Again, the project’s aim is to implement Family-Friendly Workplace Policies (FFWP) to aid employees with family commitments in balancing between their personal and professional lives. It is undoubtedly a task that is easier said than done when applied across the board, which is why AIW is wise enough to collaborate with LAU’s esteemed economics professor, Ali Fakih, to ensure that all variables are well studied and considered. Initially, the primary hurdles that might impede the progress of implementing such a project in a variety of institutions are, according to Dr. Fakih, the implicit and explicit costs. Whether it be the pressures of introducing family-friendly practices in the workplaces, the changes in the labor supply of women, or even the greater sharing of household non-labor market work across parents, Dr. Fakih did not shy away from sharing what the status quo entails and how it could be bypassed. What is worth noting, however, is that he benefits of implementing FFWP far outweigh choosing not to adhere to these policies. Dr. Fakih believes that such implementation would draw more females to an already-unequal Lebanese labor market, where more gender quality would be produced, and women would be part of a newfound workers’ safety net. He believed that for firms and companies to be swayed into implementing FFWP, some external motivation is necessary to advance this cause, where he suggested that tax subsidies and exemptions, social security funds and direct financing could be considered.

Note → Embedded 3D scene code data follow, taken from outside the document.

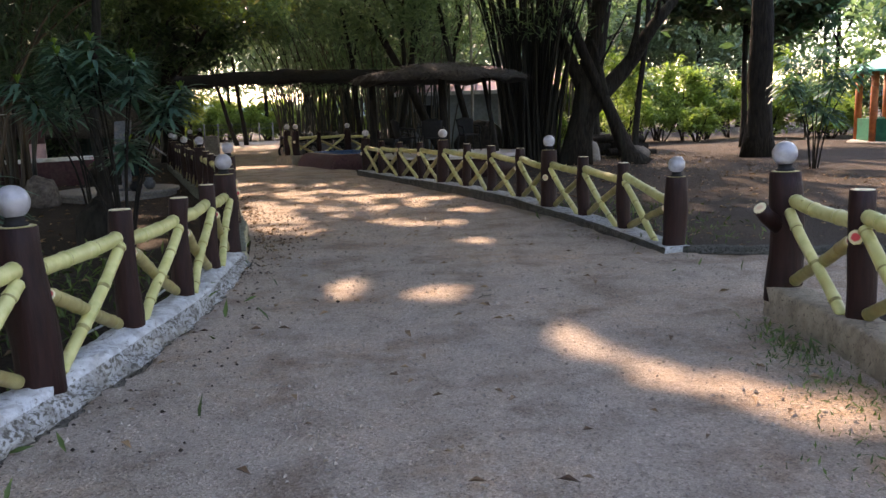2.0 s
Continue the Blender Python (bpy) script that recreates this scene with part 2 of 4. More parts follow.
# Pale yellowish leaves: colour raised so the canopy passes warm fill light down.
M_LEAF_CANOPY = leaf_surface("fill_light_canopy_leaf", (0.26, 0.25, 0.14), (0.48, 0.43, 0.26), 0.7, 0.6)
M_LEAF_SHRUB = leaf_surface("broad_shrub_leaf", (0.04, 0.115, 0.095), (0.13, 0.25, 0.19), 0.4, 0.4)
M_LEAF_TIP = leaf_surface("young_shrub_leaf", (0.1, 0.2, 0.03), (0.25, 0.36, 0.06), 0.45, 0.4)
# Brighter leaf copy: sunlight on bushes and arching crowns is in the colour.
M_LEAF_SUN = leaf_surface("sunlit_leaf", (0.12, 0.19, 0.045), (0.36, 0.45, 0.11), 0.55, 0.5)
# Mid leaf copy, raised in colour to stand in for the bright veil.
M_LEAF_MID = leaf_surface("veil_lifted_mid_leaf", (0.1, 0.165, 0.1), (0.24, 0.33, 0.2), 0.55, 0.5)
# Far leaves paled: distance haze is put into the colour.
M_LEAF_HAZE = leaf_surface("haze_paled_far_leaf", (0.15, 0.21, 0.15), (0.3, 0.38, 0.27), 0.55, 0.6)
M_GRASS = leaf_surface("weed_blade", (0.04, 0.07, 0.02), (0.13, 0.19, 0.05), 0.3, 0.6)
M_PETAL = leaf_surface("pink_petal", (0.4, 0.04, 0.14), (0.62, 0.12, 0.26), 0.3, 0.6)
M_WIRE = surface("pale_rope", (0.45, 0.45, 0.42), (0.6, 0.6, 0.56), 60, 9, 0.7, 0.2, 0.002)
# Blue-grey of the hills carries the haze in its colour.
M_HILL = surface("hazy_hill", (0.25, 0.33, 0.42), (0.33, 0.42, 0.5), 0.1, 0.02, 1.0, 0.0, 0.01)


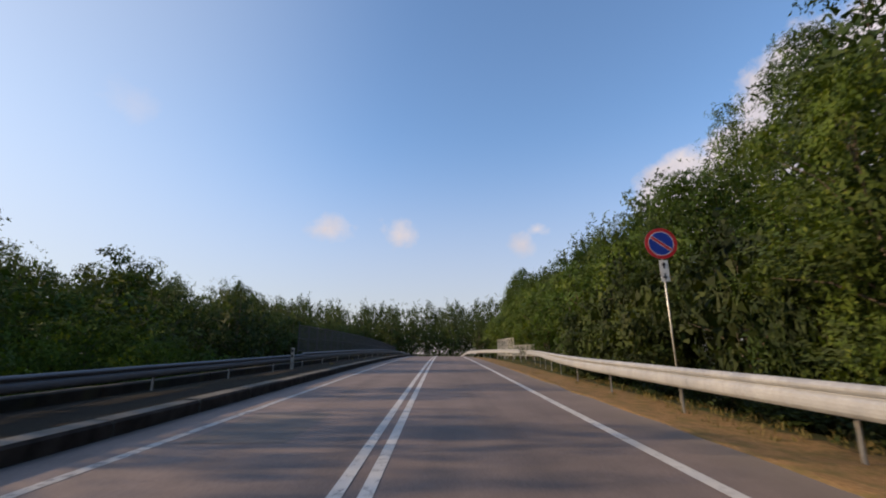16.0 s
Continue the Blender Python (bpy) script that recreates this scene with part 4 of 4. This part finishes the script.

In a nutshell, this mission to propel Lebanon towards greater gender equality requires much to be done to conquer the obsolete policies and the not-so-inclusive practices that privilege the majority of men over women. This “equality for all project”, according to Maryam Sfeir, the director of AIW, entails overcoming the different challenges in the workplace, with a particular focus on parental leave. Indeed, with the right implementation of such a project, Lebanon will be able to score another point in its journey of advancing gender equality in a troublesome community that is facing a myriad of issues. This is the time when AIW would be put to the test to showcase the extent to which it would be able to further its mission. Yet, without a doubt, it has proven to be uniquely available till this day. The fight for gender equality in Lebanon is far from over, and this is merely the beginning of a potentially prosperous, more inclusive Lebanon.